People are also at risk from bacteria and mould that grow inside the containers if they’re not cleaned regularly with bleach — and then rinsed out again with precious scarce water.

 

WELL-BEING

 

Dr. Martin believes the most harmful health effects of living without running water stem from disparity.

“I can’t imagine what impact it would have on my children… knowing that they were significantly disadvantaged in what even my seven-year-old would say is a necessity of life.”

The associate dean of medicine at U of M said hauling water steals time that could be spent on more meaningful activity.

“If I were to take a half an hour out of my day to gather water, that’s likely a half an hour away from… the important things in terms of interaction with each other, and particularly children.”

Canadian public health researchers are world leaders in recognizing that people who grow up socially disadvantaged are more likely to become sick and die prematurely.

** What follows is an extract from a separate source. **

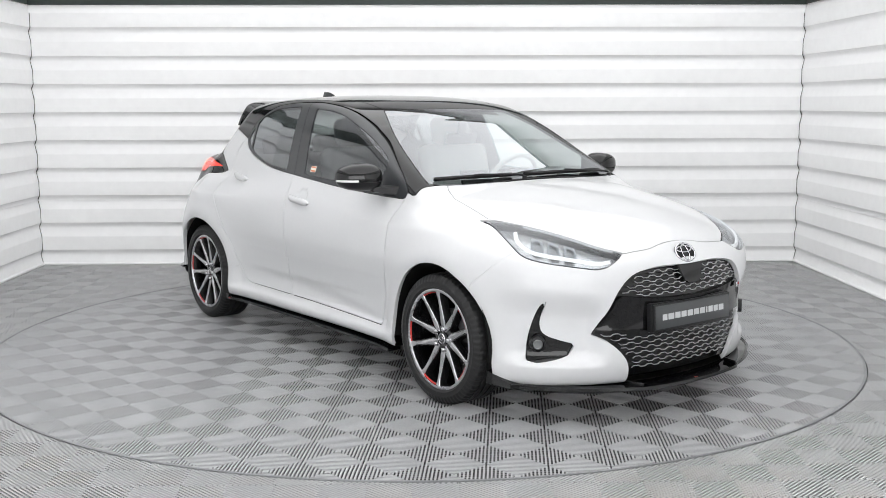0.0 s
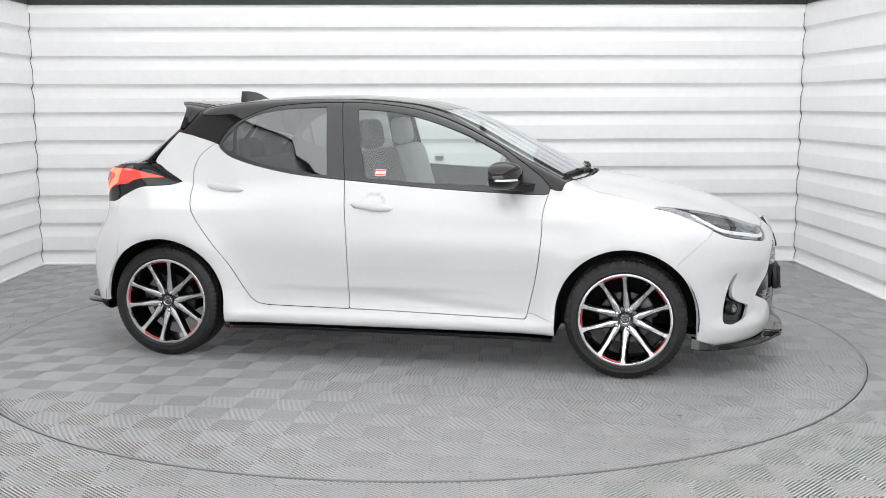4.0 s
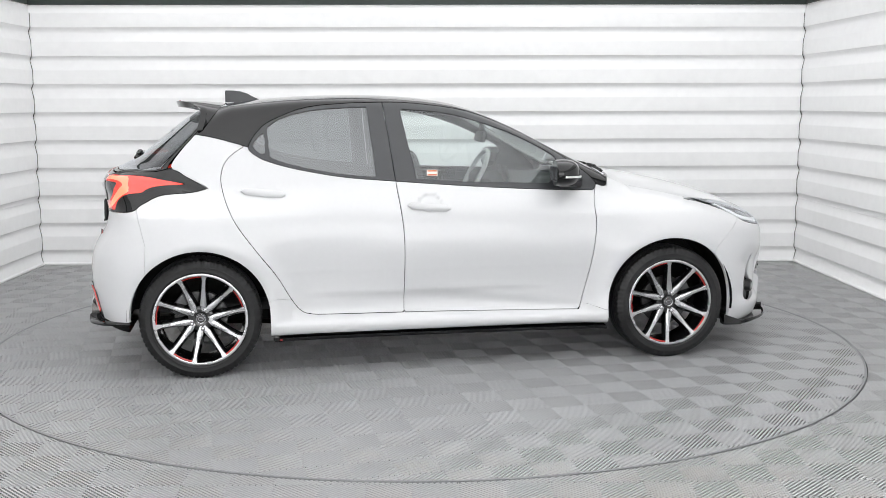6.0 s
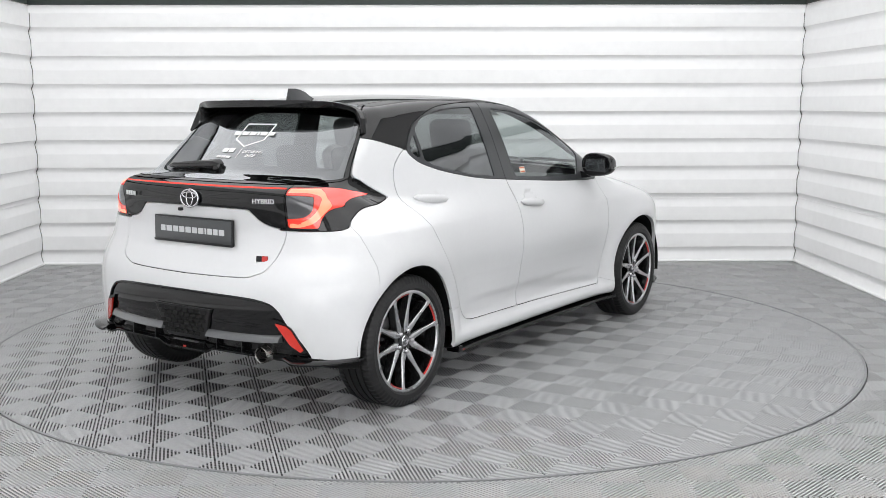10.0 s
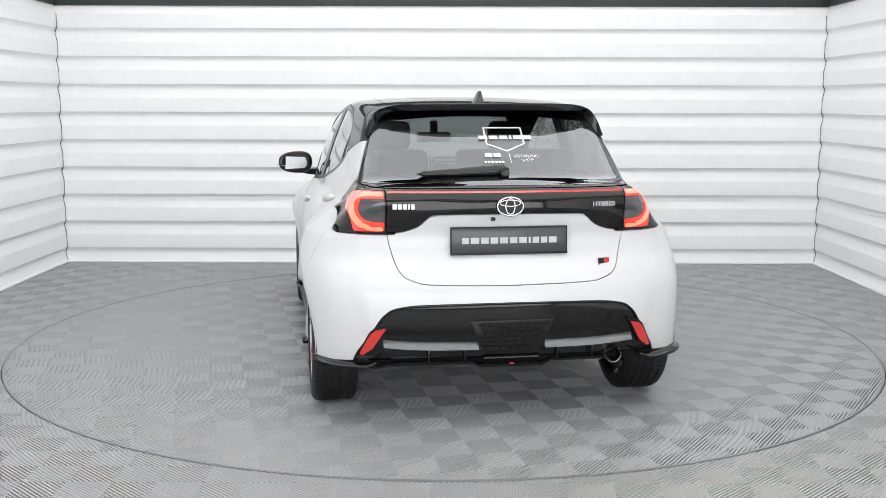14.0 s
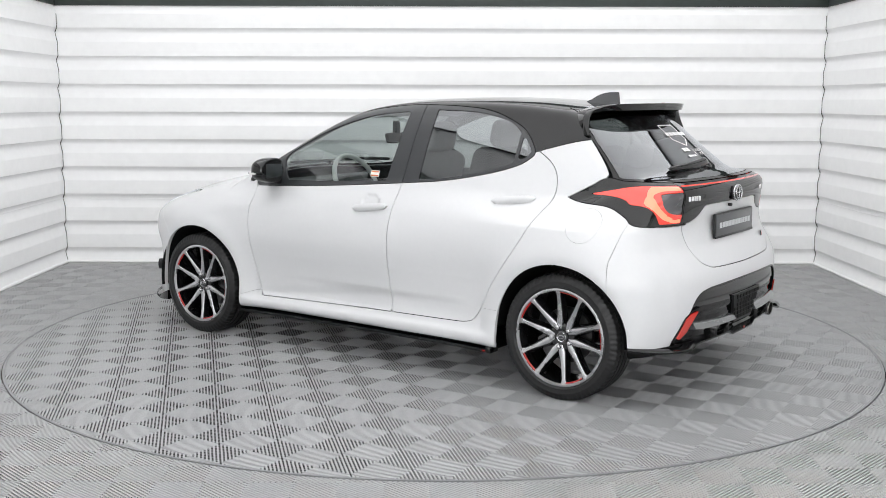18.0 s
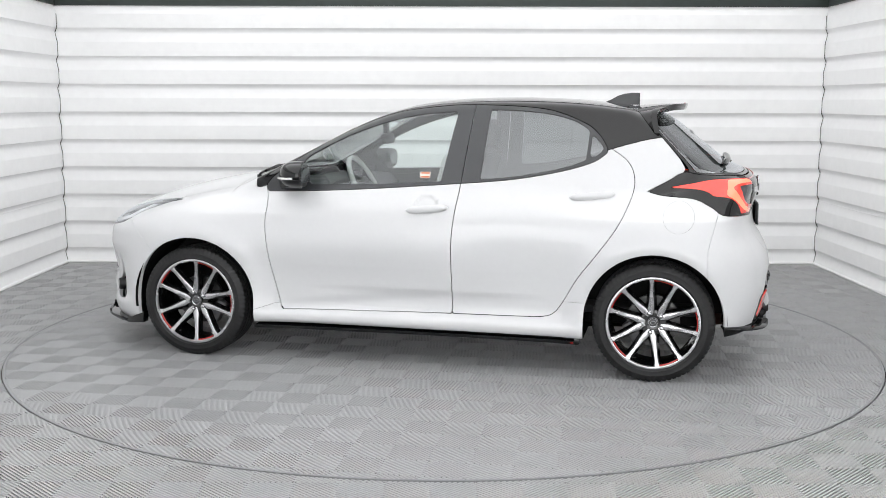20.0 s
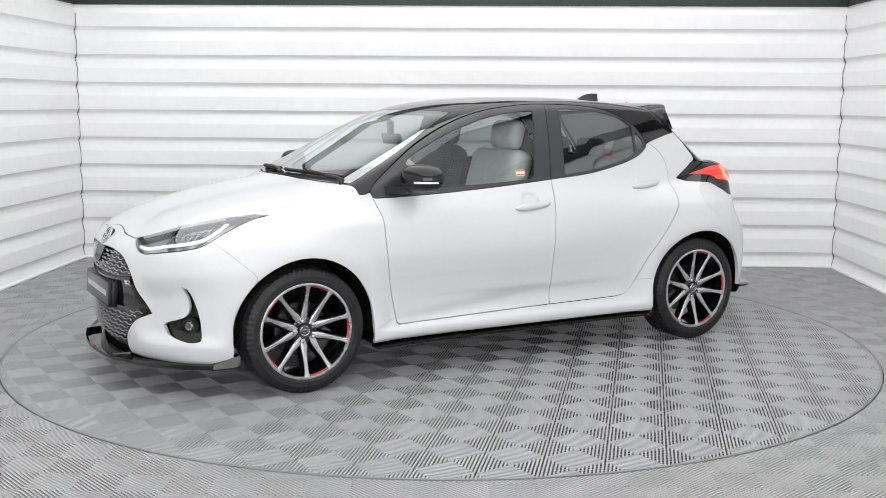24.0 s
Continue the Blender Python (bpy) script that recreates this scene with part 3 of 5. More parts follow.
def surface(field, lo, hi, step):
    """Skins a field with a net of evenly spaced quads, then settles the vertices onto it."""
    ax = [np.arange(a, b + step, step) for a, b in zip(lo, hi)]
    G = np.stack(np.meshgrid(*ax, indexing="ij"), -1)
    D = field(G)
    nx, ny, nz = D.shape
    inside = D < 0
    corner = [(i, j, k) for i in (0, 1) for j in (0, 1) for k in (0, 1)]
    tot = np.zeros((nx - 1, ny - 1, nz - 1), int)
    for i, j, k in corner:
        tot += inside[i:nx - 1 + i, j:ny - 1 + j, k:nz - 1 + k]
    act = (tot > 0) & (tot < 8)
    idx = np.full(act.shape, -1)
    idx[act] = np.arange(act.sum())
    cells = np.argwhere(act)
    acc = np.zeros((len(cells), 3))
    cnt = np.zeros(len(cells))
    for a in corner:
        for d in range(3):
            if a[d]:
                continue
            b = list(a)
            b[d] = 1
            da = D[tuple((cells + a).T)]
            db = D[tuple((cells + b).T)]
            cr = (da < 0) != (db < 0)
            t = np.where(cr, da / np.where(cr, da - db, 1), 0)
            p = (cells + a).astype(float)
            p[:, d] += t
            acc[cr] += p[cr]
            cnt[cr] += 1
    V = np.array(lo) + acc / cnt[:, None] * step
    faces = []
    for d in range(3):
        u, w = (d + 1) % 3, (d + 2) % 3
        s0 = [slice(None)] * 3
        s1 = [slice(None)] * 3
        s0[d], s1[d] = slice(0, -1), slice(1, None)
        cr = inside[tuple(s0)] != inside[tuple(s1)]
        e = np.argwhere(cr)
        e = e[(e[:, u] > 0) & (e[:, w] > 0) & (e[:, u] < D.shape[u] - 1) & (e[:, w] < D.shape[w] - 1)]
        q = []
        for du, dw in ((-1, -1), (0, -1), (0, 0), (-1, 0)):
            c = e.copy()
            c[:, u] += du
            c[:, w] += dw
            q.append(idx[tuple(c.T)])
        q = np.stack(q, 1)
        out = inside[tuple(e.T)]
        q[~out] = q[~out][:, ::-1]
        faces.append(q)
    Q = np.vstack(faces)
    N = np.zeros_like(V)
    for it in range(5):
        f0 = field(V)
        for d in range(3):
            h = np.zeros(3)
            h[d] = 0.004
            N[:, d] = (field(V + h) - field(V - h)) / 0.008
        g = (N ** 2).sum(1)
        V = V - N * (f0 / np.maximum(g, 0.05))[:, None]
    N /= np.maximum(np.linalg.norm(N, axis=1, keepdims=True), 1e-9)
    F = np.vstack([Q[:, [0, 1, 2]], Q[:, [0, 2, 3]]])
    return Shell(V, F, N)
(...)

The Ottawa Charter for Health Promotion — drafted in 1986 and quoted ever since by health workers around the globe — states that the fundamental conditions for health are peace, shelter, education, food, income, a stable ecosystem, sustainable resources, social justice and equity. Clean water, like clean air, was perhaps too basic to human life for the authors to think they had to mention it.

 

These stories were partially funded by a journalism award from the Canadian Institutes of Health Research.

 

FLU REPORT

RUNAROUND

 

April 16, 2010:

The Free Press asks Health Canada for results of its investigation following the 2009 H1N1 flu outbreak in Island Lake.

 

May 5:

Health Canada says “all information regarding epidemiological reports needs to be directed to the Public Health Agency of Canada.”

 

May 6:

The Public Health Agency of Canada suggests the Island Lake flu report belongs to Manitoba Health.

 

May 7:

Manitoba Health says the study was conducted by Health Canada. The Free Press again requests a copy from Health Canada.

 

June 1:

Health Canada admits “an epidemiological report was developed for Health Canada, however it is a working document that contains confidential medical information and therefore cannot be shared with the public.” The Free Press requests a copy of the report with identifying information removed.

 

June 10:

Health Canada says the Free Press “may wish to request a copy of the document through Health Canada’s access to information and privacy office, which has the role of ensuring that information released by the department respects the Privacy Act and other applicable statutes.”

 

June 16:

The Free Press mails a formal access request for a copy of the report, specifying that it should first be edited to remove anything that might identify individual patients.

 

July 28:

The Free Press receives a letter stating that the request is denied on the basis that the report contains personal information and is due to be published within 90 days of the Free Press’s access request.

 

Aug. 31:

The Free Press asks Health Canada for names of the report’s authors, so they can be asked about a publication date and interviewed about the impact insufficient water in Island Lake homes had on the H1N1 flu outbreak.

 

Sept. 16:

Health Canada refuses to disclose the authors’ names, saying “any requests for detailed information about this report should be directed through the access to information request process.”

 

Sept. 23:

The 90-day deadline for release of the report passes, without it having been published.

 

Sept. 28:

Health Canada says the report has been submitted to the Canadian Journal of Public Health. “The report cannot be released at this moment because if the report is in the public, the journal will refuse its publication,” wrote Health Canada’s access adviser. The journal informs the Free Press that it has only recently received the article and, if accepted for publication, it would not appear in print for another year. The Free Press complains to the federal information commissioner that Health Canada appears to be violating the Access to Information Act.

 

Oct. 4:

“No further information regarding this file will be released prior to publication,” confirms Dr. Linda Poffenroth, director of health protection for First Nations and Inuit Health, refusing to even reveal the name of the principal author.